F. Insights and Recommendations

F1. Insights

The analysis revealed that route combinations (origin.dest), courier assignments (taskAssignedTo), and delivery hours (hour.created) are the most influential factors determining COD success. Specifically, certain routes significantly increased or decreased acceptance rates, suggesting that operational strategies should prioritise or adjust these routes. Courier performance varied considerably, highlighting opportunities for targeted coaching to standardise service quality and improve success rates across the team. Delivery time also played a key role, with morning deliveries generally having lower acceptance, while midday to evening deliveries showed higher COD success, indicating potential for scheduling optimisation.

Package weight was found to have a small negative effect, with heavier packages slightly reducing acceptance probability, which could inform decisions on payment method options for specific weight categories. Additionally, day of the week (is.weekend) did not significantly impact COD success, suggesting operational scheduling can remain flexible across weekdays and weekends without affecting outcomes.

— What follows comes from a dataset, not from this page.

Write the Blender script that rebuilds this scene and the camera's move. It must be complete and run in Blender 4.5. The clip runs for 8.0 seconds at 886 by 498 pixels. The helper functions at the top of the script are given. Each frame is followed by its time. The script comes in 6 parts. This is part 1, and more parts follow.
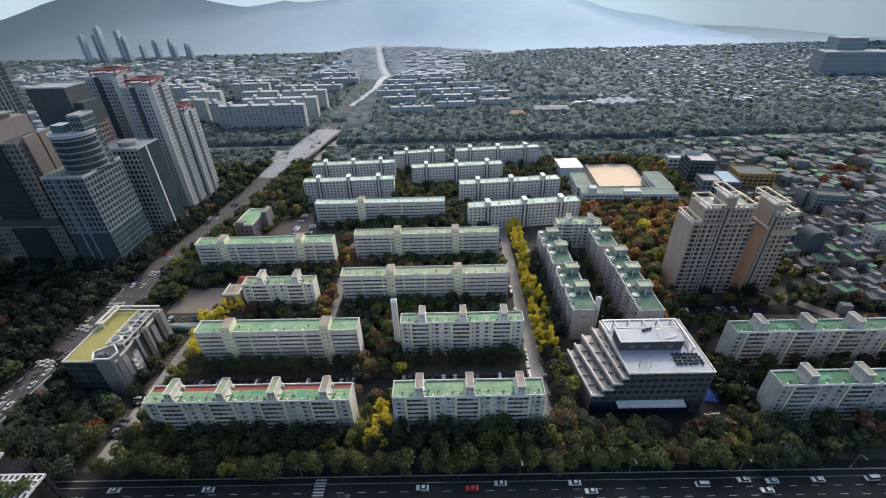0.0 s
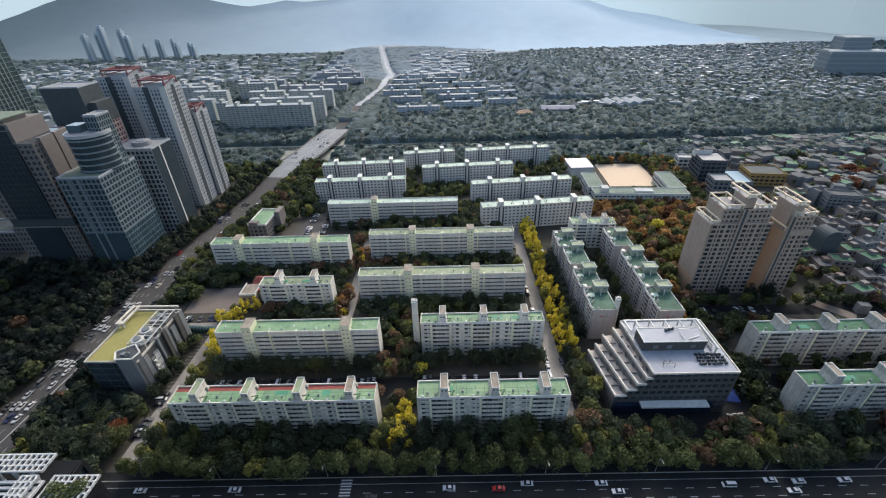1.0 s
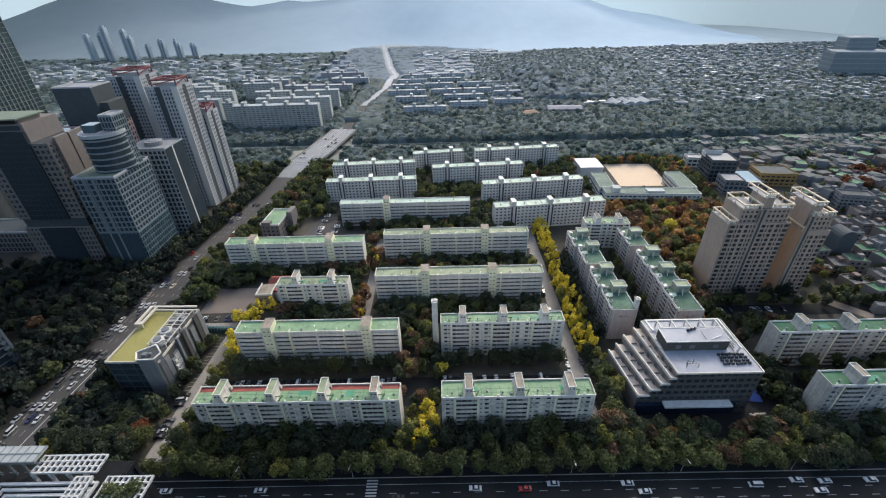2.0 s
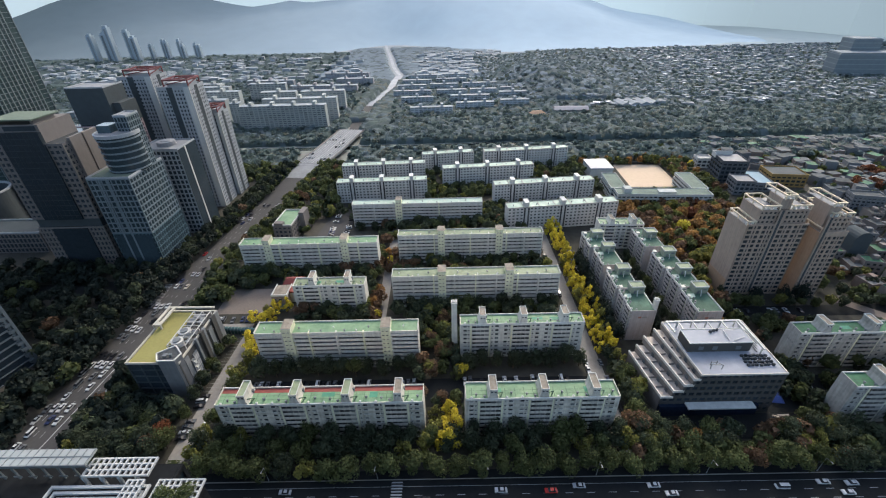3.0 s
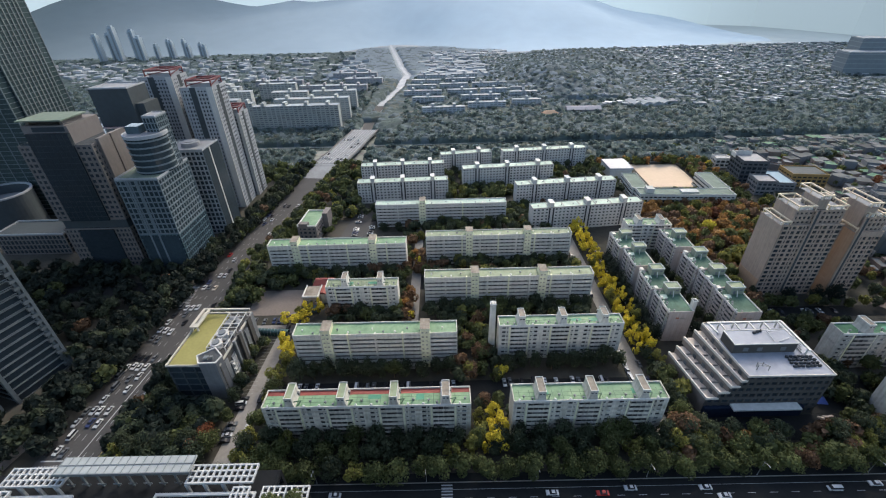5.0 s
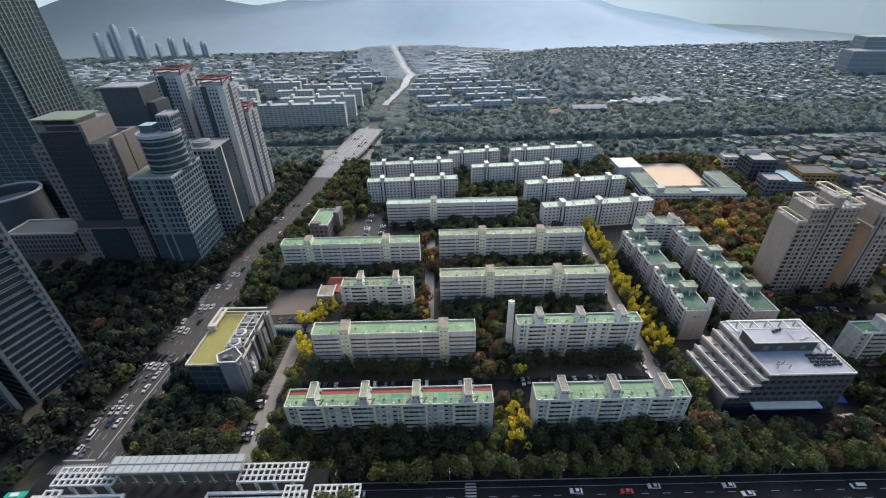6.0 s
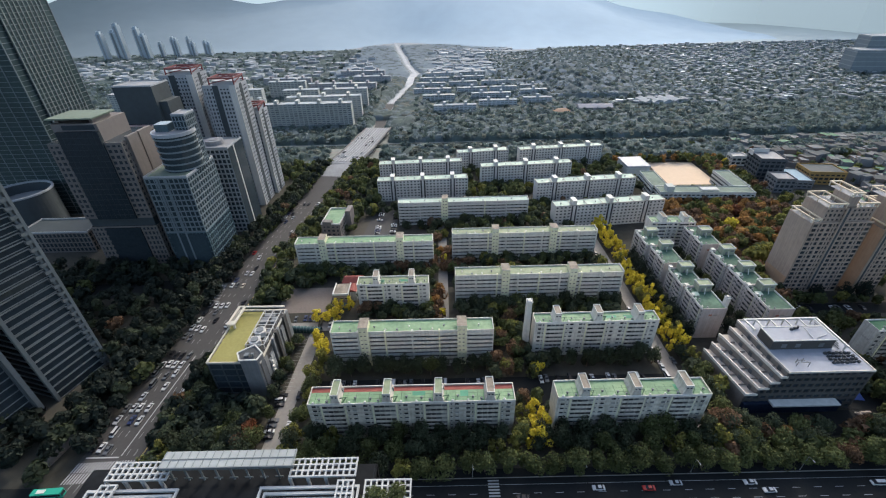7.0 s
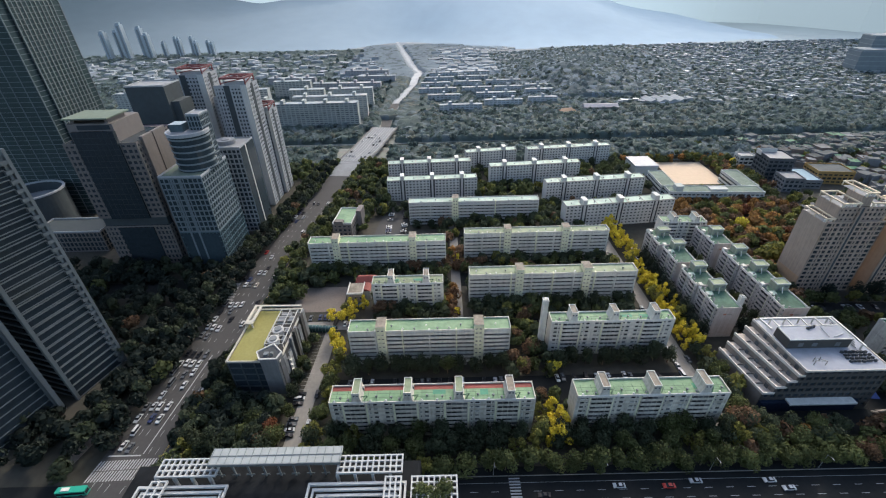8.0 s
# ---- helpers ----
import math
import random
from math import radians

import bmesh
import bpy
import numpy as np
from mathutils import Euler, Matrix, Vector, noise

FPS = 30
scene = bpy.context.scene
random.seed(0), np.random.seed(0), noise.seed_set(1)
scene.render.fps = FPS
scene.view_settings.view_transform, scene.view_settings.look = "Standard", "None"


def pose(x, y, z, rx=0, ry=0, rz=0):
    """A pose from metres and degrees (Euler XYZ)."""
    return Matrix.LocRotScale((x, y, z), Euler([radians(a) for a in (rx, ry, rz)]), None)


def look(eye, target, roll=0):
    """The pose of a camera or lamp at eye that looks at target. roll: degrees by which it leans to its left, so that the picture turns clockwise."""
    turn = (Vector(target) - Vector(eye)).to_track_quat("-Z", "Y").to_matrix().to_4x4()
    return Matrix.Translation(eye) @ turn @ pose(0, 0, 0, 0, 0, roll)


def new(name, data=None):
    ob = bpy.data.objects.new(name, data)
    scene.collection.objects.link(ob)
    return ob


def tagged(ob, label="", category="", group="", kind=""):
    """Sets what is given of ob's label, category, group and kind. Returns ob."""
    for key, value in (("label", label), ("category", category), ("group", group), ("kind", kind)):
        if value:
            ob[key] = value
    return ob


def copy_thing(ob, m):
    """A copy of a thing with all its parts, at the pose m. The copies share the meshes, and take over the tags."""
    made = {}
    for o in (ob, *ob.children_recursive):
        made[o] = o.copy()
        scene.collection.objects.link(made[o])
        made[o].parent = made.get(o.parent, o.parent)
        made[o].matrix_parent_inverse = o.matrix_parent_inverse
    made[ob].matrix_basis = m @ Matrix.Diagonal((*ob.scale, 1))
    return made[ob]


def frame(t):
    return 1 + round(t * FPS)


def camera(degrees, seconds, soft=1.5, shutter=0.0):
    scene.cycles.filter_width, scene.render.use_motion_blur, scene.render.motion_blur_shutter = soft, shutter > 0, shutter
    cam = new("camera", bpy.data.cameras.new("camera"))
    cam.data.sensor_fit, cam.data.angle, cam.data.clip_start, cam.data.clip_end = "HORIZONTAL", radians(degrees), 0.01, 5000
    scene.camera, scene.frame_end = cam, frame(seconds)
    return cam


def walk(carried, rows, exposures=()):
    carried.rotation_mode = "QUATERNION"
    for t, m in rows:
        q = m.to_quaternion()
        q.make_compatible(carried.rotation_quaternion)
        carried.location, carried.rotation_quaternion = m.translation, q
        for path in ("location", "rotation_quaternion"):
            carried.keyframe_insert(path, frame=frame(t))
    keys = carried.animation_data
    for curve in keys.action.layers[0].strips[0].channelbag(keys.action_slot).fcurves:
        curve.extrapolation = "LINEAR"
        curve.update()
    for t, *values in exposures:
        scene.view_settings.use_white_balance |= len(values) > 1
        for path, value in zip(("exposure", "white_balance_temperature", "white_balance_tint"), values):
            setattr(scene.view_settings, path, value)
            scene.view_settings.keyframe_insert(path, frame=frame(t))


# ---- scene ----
cam = camera(92.4, 8.0, 1.12)
PATH = [
    (0, (-0.013, -0.039, 159.997), (-0.033, 1.661, 158.945), -1.6),
    (0.5, (-4.904, 0.08, 160.31), (-4.925, 1.78, 159.256), -1.6),
    (1, (-9.915, 0.144, 160.398), (-9.935, 1.844, 159.344), -1.6),
    (1.5, (-14.967, 0.172, 160.465), (-14.985, 1.871, 159.411), -1.6),
    (3, (-29.67, 0.908, 160.63), (-29.685, 2.609, 159.578), -1.5),
    (3.5, (-34.413, 1.265, 160.825), (-34.427, 2.965, 159.773), -1.5),
    (4, (-39.171, 1.787, 161.081), (-39.184, 3.487, 160.028), -1.5),
    (4.5, (-44.054, 2.156, 161.163), (-44.066, 3.856, 160.11), -1.5),
    (6, (-57.842, 2.15, 161.326), (-57.85, 3.848, 160.269), -1.5),
    (6.5, (-62.44, 1.857, 161.544), (-62.448, 3.553, 160.484), -1.4),
    (7, (-66.667, 1.338, 161.832), (-66.674, 3.034, 160.771), -1.5),
    (7.5, (-70.579, 0.778, 162.161), (-70.588, 2.472, 161.099), -1.5),
    (8, (-74.856, 0.544, 162.609), (-74.863, 2.238, 161.546), -1.5),
]
walk(cam, [(t, look(eye, target, roll)) for t, eye, target, roll in PATH], exposures=[(0.0, 1.24, 6300, 8), (8.0, 1.24, 6300, 8)])

# ---- light ----
SUN_EL, SUN_AZ = 36.0, 18.0
world = bpy.data.worlds.new("sky")
scene.world = world
world.use_nodes = True
wn = world.node_tree
sky = wn.nodes.new("ShaderNodeTexSky")
sky.sky_type, sky.sun_disc = "NISHITA", False
sky.sun_elevation, sky.sun_rotation = radians(SUN_EL), radians(SUN_AZ)
sky.air_density, sky.dust_density, sky.ozone_density = 1.0, 4.0, 1.0
wn.links.new(sky.outputs[0], wn.nodes["Background"].inputs[0])
wn.nodes["Background"].inputs[1].default_value = 0.15
sun_lamp = bpy.data.lights.new("sun", "SUN")
sun_lamp.energy, sun_lamp.angle, sun_lamp.color = 0.66, radians(3.5), (1.0, 0.95, 0.86)
sun = new("sun", sun_lamp)
az, el = radians(SUN_AZ), radians(SUN_EL)
sun.matrix_world = look((900 * math.sin(az) * math.cos(el), 900 * math.cos(az) * math.cos(el), 900 * math.sin(el)), (0, 0, 0))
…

Overall, the Random Forest model demonstrated outstanding predictive performance (AUC 0.9959) with high accuracy and stability, confirming that the selected features effectively capture patterns associated with COD success. These insights provide clear directions for operational improvements, courier training, and strategic decision-making to optimise delivery efficiency and customer experience.

F2. Recommendations

Based on these findings, several practical recommendations are proposed to optimise operational efficiency and improve COD success rates.

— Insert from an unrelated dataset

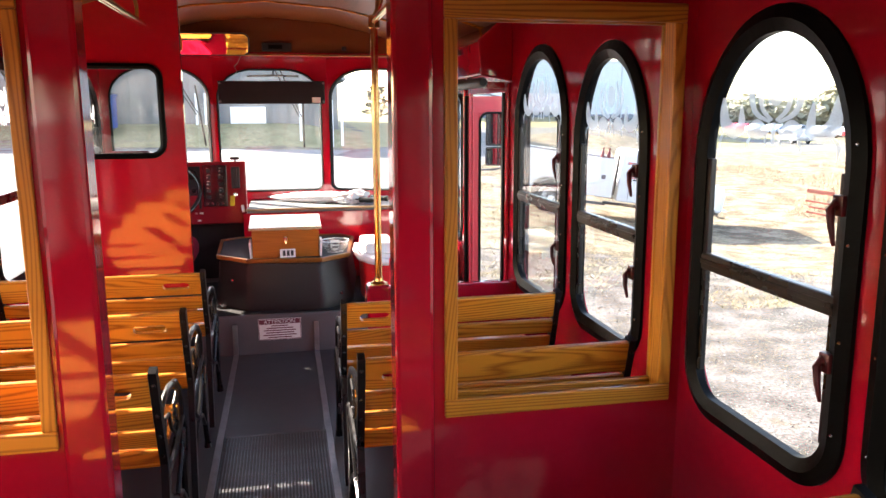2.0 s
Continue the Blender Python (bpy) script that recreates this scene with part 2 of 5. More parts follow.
MIRROR_M = material("mirror_silver", (0.86, 0.87, 0.86), rough=0.03, metal=1.0, vary=0.02, bump=0, rvary=0.01)
YELLOW = material("yellow_paint", (0.62, 0.42, 0.02), rough=0.55, vary=0.2, fine=60, bump=0.1)
TAN = material("worn_cream_paint", (0.60, 0.55, 0.48), rough=0.6, vary=0.1)
SEAT_RED = material("maroon_velour", (0.12, 0.004, 0.016), rough=0.95, vary=0.25, fine=220, bump=0.3, spec=0.04)


# ---- mesh helpers ----
def part(name, bm, mat, parent=None, label="", m=None, keep=False):
    me = bpy.data.meshes.new(name)
    if not keep:
        bmesh.ops.recalc_face_normals(bm, faces=bm.faces[:])
    bm.to_mesh(me)
    bm.free()
    me.materials.append(mat)
    ob = new(name, me)
    if m is not None:
        ob.matrix_basis = m
    ob.parent = parent
    if label:
        ob["label"] = label
    return ob


def thing(name, label, category, group="", kind="", m=None):
    ob = new(name)
    ob.empty_display_size = 0.1
    if m is not None:
        ob.matrix_basis = m
    return tagged(ob, label, category, group, kind)


def smooth(ob, angle=40):
    me = ob.data
    me.shade_smooth()
    me.set_sharp_from_angle(angle=radians(angle))
    return ob


def box(bm, lo, hi, bevel=0.0, seg=2, m=None):
    r = bmesh.ops.create_cube(bm, size=1.0)
    vs = r["verts"]
    lo, hi = Vector(lo), Vector(hi)
    for v in vs:
        v.co = Vector((lo[i] + (v.co[i] + 0.5) * (hi[i] - lo[i]) for i in range(3)))
    if bevel:
        es = list({e for v in vs for e in v.link_edges})
        out = bmesh.ops.bevel(bm, geom=es, offset=bevel, segments=seg, profile=0.5, affect="EDGES")
        vs = list({v for f in out["faces"] for v in f.verts} | {v for v in vs if v.is_valid})
    if m is not None:
        bmesh.ops.transform(bm, matrix=m, verts=[v for v in vs if v.is_valid])
    return bm


def boxed(name, lo, hi, mat, parent=None, bevel=0.004, label="", m=None):
    bm = bmesh.new()
    box(bm, lo, hi, bevel)
    return part(name, bm, mat, parent, label, m)


def shape(w, h, rb, rtx, rtz, seg=10):
    """Outline of a window: width w, height h, round lower corners rb, upper corners as quarter ellipses; origin at the middle of the foot."""
    pts = []
    corners = ((w / 2 - rb, rb, rb, rb, -90), (w / 2 - rtx, h - rtz, rtx, rtz, 0), (-w / 2 + rtx, h - rtz, rtx, rtz, 90), (-w / 2 + rb, rb, rb, rb, 180))
    for cx, cz, rx, rz, a0 in corners:
        for i in range(seg + 1):
            a = radians(a0 + 90 * i / seg)
            pts.append((cx + rx * math.cos(a), cz + rz * math.sin(a)))
    return pts


def plate(bm, outer, holes, thick, m):
    """A flat sheet with openings through it, thick along local z. Outlines in local x, y."""
    made = []
    rings = []
    for loop in (outer, *holes):
        vs = [bm.verts.new((x, y, 0)) for x, y in loop]
        es = [bm.edges.new((vs[i], vs[(i + 1) % len(vs)])) for i in range(len(vs))]
        made += es
        rings.append(vs)
    out = bmesh.ops.triangle_fill(bm, use_beauty=True, use_dissolve=False, edges=made)
    faces = [g for g in out["geom"] if isinstance(g, bmesh.types.BMFace)]
    back = {}
    for ring in rings:
        for v in ring:
            back[v] = bm.verts.new((v.co.x, v.co.y, thick))
    for f in faces:
        bm.faces.new([back[v] for v in reversed(f.verts)])
    for ring in rings:
        for i in range(len(ring)):
            a, b = ring[i], ring[(i + 1) % len(ring)]
            bm.faces.new((a, b, back[b], back[a]))
    allv = list(back) + list(back.values())
    bmesh.ops.transform(bm, matrix=m, verts=allv)
    return bm


def ring_band(bm, rows, m, closed=True):
    """Bands between successive loops of equal count; each row is (loop, height)."""
    grid = [[bm.verts.new(m @ Vector((x, y, z))) for x, y in loop] for loop, z in rows]
    k = len(grid[0])
    rr = range(len(grid)) if closed else range(len(grid) - 1)
    for r in rr:
        a, b = grid[r], grid[(r + 1) % len(grid)]
        for i in range(k):
            bm.faces.new((a[i], a[(i + 1) % k], b[(i + 1) % k], b[i]))
    return bm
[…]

Prioritise routes with high success rates and re-evaluate strategies for routes with consistently low acceptance.
Schedule deliveries during midday to evening hours to maximise COD success rates.
Implement coaching programs for couriers to address performance gaps and standardise service quality.
Consider payment method strategies for heavier packages to improve acceptance.
Integrate model predictions into operational planning tools to enable data-driven decision-making at scale.